Don Lindsay, Teck’s CEO, is betting on a quick rebound in commodity prices, or so it appears. Despite Teck bleeding cash and watching commodity prices fall precipitously, Don has decided to maintain the 2015 Capital Expenditures budget. This includes 2.9 bn on the Fort Hills oil sands project, with oil well below $50. Needless to say, shareholders aren’t amused, and some managers are starting to ask questions.
Being a veteran of this space, Don has seen many cycles come and go, so he’s experienced enough to understand the risk he’s taking on for Teck. Or is he? One must wonder if Don presumes this is simply another cycle like all the rest, probably he does. With 2008 still fresh in his memory, where we saw a “V shaped” recovery, Don may be thinking we’ll see a repeat of that performance. It’s these assumptions which concern me. In business, even though you’ve seen 1000 cycles and 2000 downturns, you should never assume anything. You need to do your homework.
Just today, TD’s energy analyst came out with a report stating that she expects oil to remain low well into 2016, maybe even throughout 2016. When analysts go that far out with a bearish forecast, what they’re really saying is, “we don’t know how long this will last, the foreseeable future at least.” Why would she say that?
Here’s a few reasons:
Saudi Arabia has repeatedly stated that they’re purposefully driving out the marginal oil producers, and won’t cut production until this goal is accomplished. If I were in upper management of an oil sands company, that statement would have me very worried. Saudi Arabia could easily do this if it chose to, and by all accounts, it has chosen to. Wanna get apocalyptic? 3-4 years of low prices would literally mean the end of every tarsands player. Will it go there? Probably not, the Saudis don’t need to rid the world of every single marginal player, they just need to give production a much needed haircut.

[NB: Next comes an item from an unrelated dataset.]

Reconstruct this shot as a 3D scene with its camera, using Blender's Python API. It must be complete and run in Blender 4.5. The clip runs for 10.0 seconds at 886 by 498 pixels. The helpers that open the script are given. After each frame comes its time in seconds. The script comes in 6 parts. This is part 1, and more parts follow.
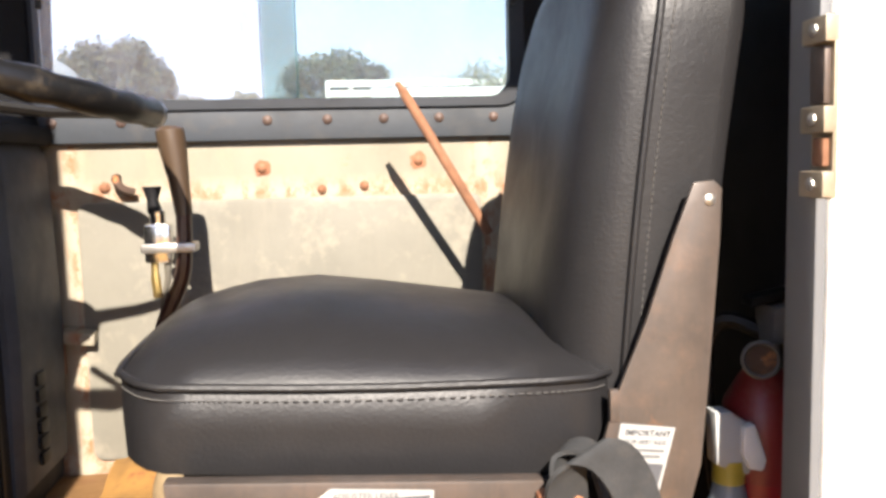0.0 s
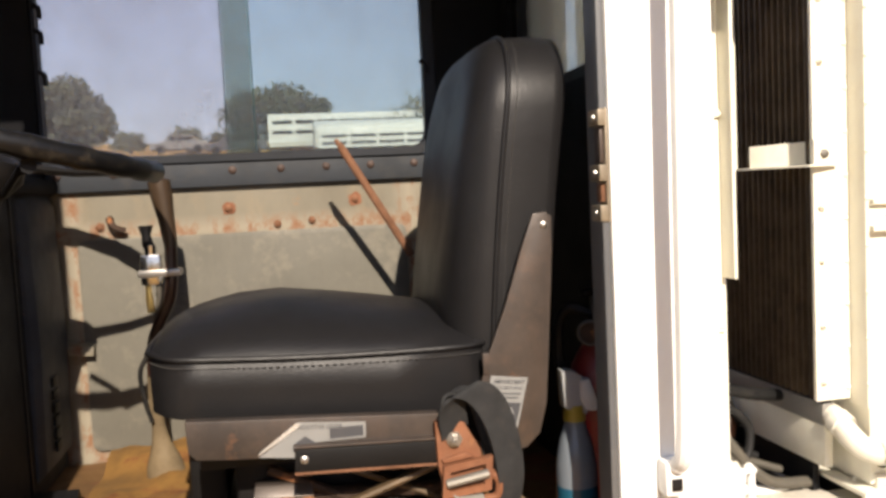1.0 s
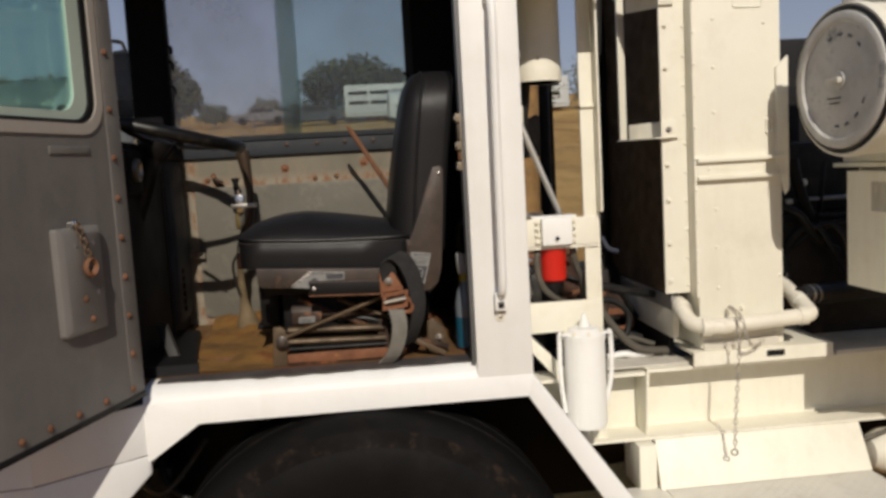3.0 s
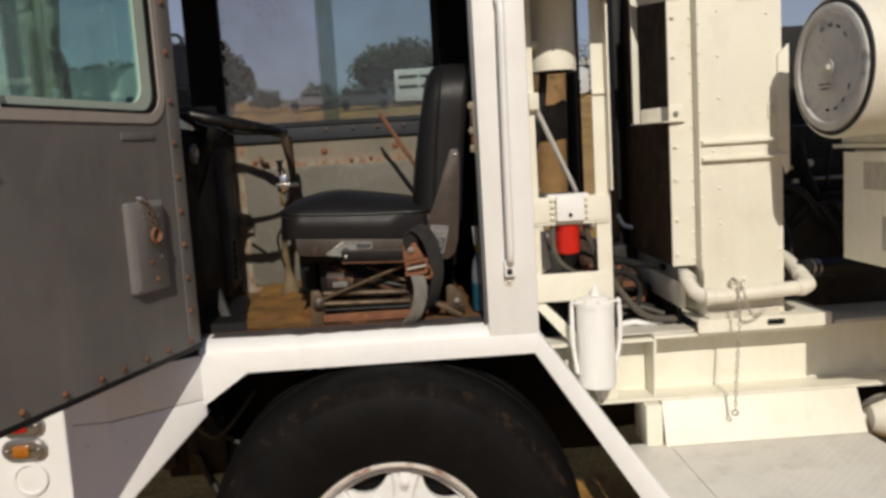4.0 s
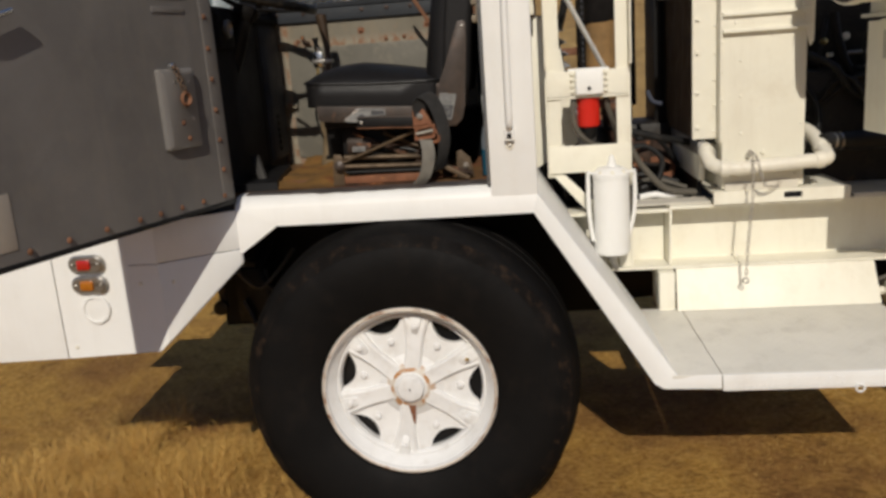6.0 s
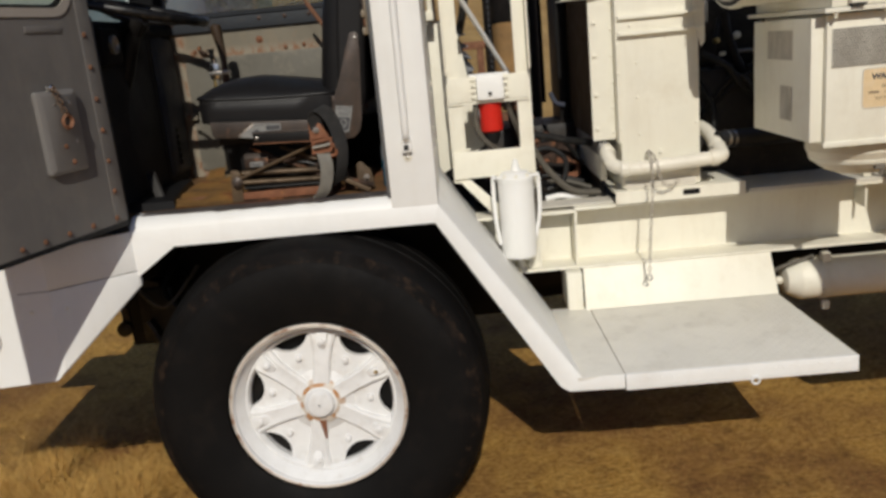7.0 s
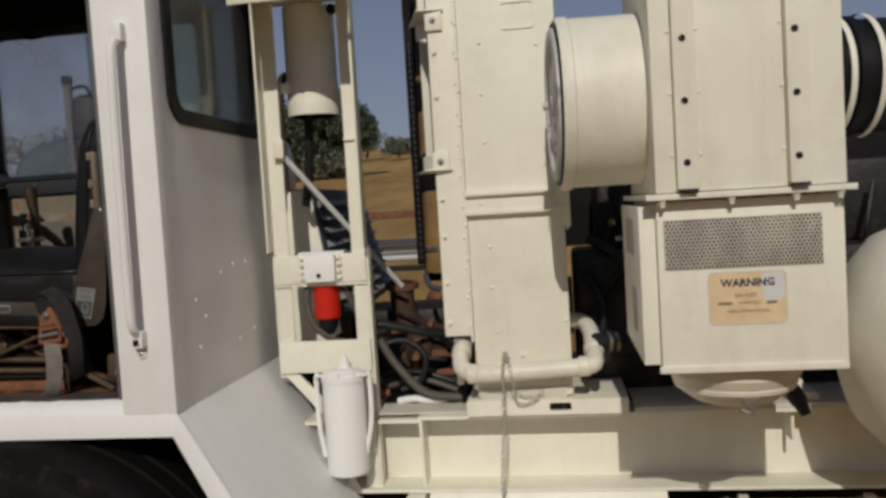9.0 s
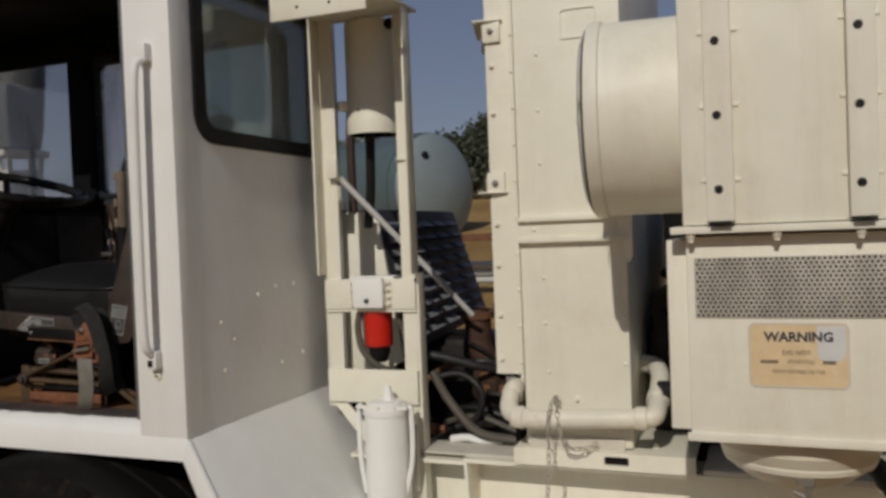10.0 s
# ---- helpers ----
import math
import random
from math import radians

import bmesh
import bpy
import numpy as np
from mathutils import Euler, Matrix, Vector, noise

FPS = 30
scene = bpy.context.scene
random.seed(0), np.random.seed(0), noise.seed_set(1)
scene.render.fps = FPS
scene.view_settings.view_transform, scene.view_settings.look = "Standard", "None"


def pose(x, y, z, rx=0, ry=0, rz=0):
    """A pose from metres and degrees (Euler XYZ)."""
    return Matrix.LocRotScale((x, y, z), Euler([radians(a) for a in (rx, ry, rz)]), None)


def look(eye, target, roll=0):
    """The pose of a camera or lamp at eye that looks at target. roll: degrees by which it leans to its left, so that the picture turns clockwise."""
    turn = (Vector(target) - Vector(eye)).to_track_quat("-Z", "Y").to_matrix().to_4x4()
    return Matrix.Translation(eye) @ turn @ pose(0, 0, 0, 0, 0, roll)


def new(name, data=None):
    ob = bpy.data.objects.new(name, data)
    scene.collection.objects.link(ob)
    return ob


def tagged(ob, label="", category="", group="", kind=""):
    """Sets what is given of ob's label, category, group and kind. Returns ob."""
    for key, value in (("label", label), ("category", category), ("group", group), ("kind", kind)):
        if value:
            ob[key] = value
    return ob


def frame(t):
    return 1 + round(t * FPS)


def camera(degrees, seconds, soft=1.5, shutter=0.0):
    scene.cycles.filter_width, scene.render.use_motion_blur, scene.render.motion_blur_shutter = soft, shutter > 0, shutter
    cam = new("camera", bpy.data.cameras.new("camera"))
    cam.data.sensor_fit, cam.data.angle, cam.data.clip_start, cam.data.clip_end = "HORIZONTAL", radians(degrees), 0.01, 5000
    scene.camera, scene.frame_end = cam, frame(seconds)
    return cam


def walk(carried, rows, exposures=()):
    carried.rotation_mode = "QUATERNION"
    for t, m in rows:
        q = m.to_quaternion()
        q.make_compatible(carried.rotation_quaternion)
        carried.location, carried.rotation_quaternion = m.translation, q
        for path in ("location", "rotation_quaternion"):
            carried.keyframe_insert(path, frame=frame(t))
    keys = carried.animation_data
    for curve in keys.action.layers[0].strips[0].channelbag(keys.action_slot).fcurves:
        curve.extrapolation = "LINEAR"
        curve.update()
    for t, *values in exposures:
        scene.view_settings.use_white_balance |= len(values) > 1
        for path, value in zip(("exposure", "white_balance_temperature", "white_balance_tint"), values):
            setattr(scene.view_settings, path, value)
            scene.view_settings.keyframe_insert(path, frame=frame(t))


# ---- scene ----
cam = camera(57.2, 10.0, soft=3.2)
EXPOSURES = [(0, 2.23, 6950, 14), (0.5, 1.55, 7150, 14), (1.0, 0.85, 7350, 15), (1.5, 0.29, 7750, 16), (2.0, -0.11, 7300, 14), (2.5, -0.36, 7050, 12.5), (4.0, -0.39, 6950, 12), (5.0, -0.45, 6950, 11.5), (6.5, -0.45, 6820, 11), (7.5, -0.53, 6580, 9.3), (8.0, -0.65, 6580, 9.3), (8.5, -0.79, 6720, 10.5), (9.0, -0.88, 6720, 10.5), (10.0, -0.96, 6720, 10.5)]
PATH = [
    (0, (0.052, -0.033, 1.855), (0.3, 1.941, 1.649), -1.4),
    (0.5, (0.042, -0.201, 1.884), (0.43, 1.754, 1.723), -2.1),
    (1, (0.034, -0.427, 1.869), (0.414, 1.532, 1.731), -2.8),
    (1.5, (0.022, -0.689, 1.892), (0.427, 1.265, 1.758), -1.9),
    (2, (0.023, -1.015, 1.865), (0.346, 0.954, 1.728), -2.9),
    (2.5, (0.071, -1.274, 1.857), (0.33, 0.696, 1.634), -5.3),
    (2.7, (0.124, -1.405, 1.845), (0.364, 0.57, 1.641), -4.4),
    (4, (0.27, -1.875, 1.828), (0.332, 0.11, 1.59), -3.5),
    (4.5, (0.269, -1.991, 1.812), (0.285, -0.007, 1.56), -4.4),
    (5, (0.327, -2.057, 1.737), (0.249, -0.095, 1.357), -4.9),
    (5.2, (0.381, -2.075, 1.704), (0.239, -0.124, 1.289), -4.5),
    (6.3, (0.63, -2.126, 1.737), (0.42, -0.194, 1.261), -4.3),
    (6.5, (0.641, -2.124, 1.764), (0.428, -0.196, 1.274), -4.4),
    (7, (0.709, -2.091, 1.777), (0.658, -0.154, 1.283), -5.5),
    (7.5, (0.852, -1.961, 1.773), (0.868, 0.018, 1.489), -4.1),
    (8, (1.08, -1.791, 1.793), (1.043, 0.195, 1.56), -5.4),
    (8.5, (1.398, -1.636, 1.762), (1.175, 0.348, 1.648), -4.3),
    (9, (1.697, -1.451, 1.77), (1.416, 0.526, 1.662), -3.5),
    (9.5, (1.889, -1.288, 1.758), (1.405, 0.65, 1.666), -0.5),
    (10, (2.086, -1.144, 1.773), (1.361, 0.719, 1.73), -2.2),
]
walk(cam, [(t, look(eye, target, roll)) for t, eye, target, roll in PATH], EXPOSURES)

# ---- world, sun ----
world = bpy.data.worlds.new("sky")
scene.world = world
world.use_nodes = True
_n = world.node_tree.nodes
_bg = _n["Background"]
_sky = _n.new("ShaderNodeTexSky")
_sky.sky_type = "NISHITA"
_sky.sun_disc = False
SUN_ELEV = 35.5
_sky.sun_elevation = radians(SUN_ELEV)
_sky.sun_rotation = radians(177.4)
_sky.air_density, _sky.dust_density, _sky.ozone_density = 1.0, 0.6, 2.5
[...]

Iran. Starting in about 2 months, Iran comes on line with a heavy dose of production, new production,ichiteck to add to the already massive oversupply. This factor alone could drive the price down below $40, or even $30.
And if this weren’t enough, due to the price being so low, all producers are in fact ramping up production in order to increase cash flow. You need to put out much more product at $45 than you do at $100, if you want to maintain your cash flow. So, producers are increasing their output. Sounds like the perfect storm when you add it all up. Yet this is the backdrop we have and that Don Lindsay is betting will clear up in the near term, justifying his bet on maintaining spending in 2015. Does he know something the rest of the world doesn’t? If he doesn’t, he’s about to make a very costly mistake, one that could literally bring down Teck Resources, Canada’s largest broad based resource company.
This is the kind of research required to give investors an edge, because even with these fundamentals in play, some advisors are recommending their clients by shares in Teck Resources. We’re not.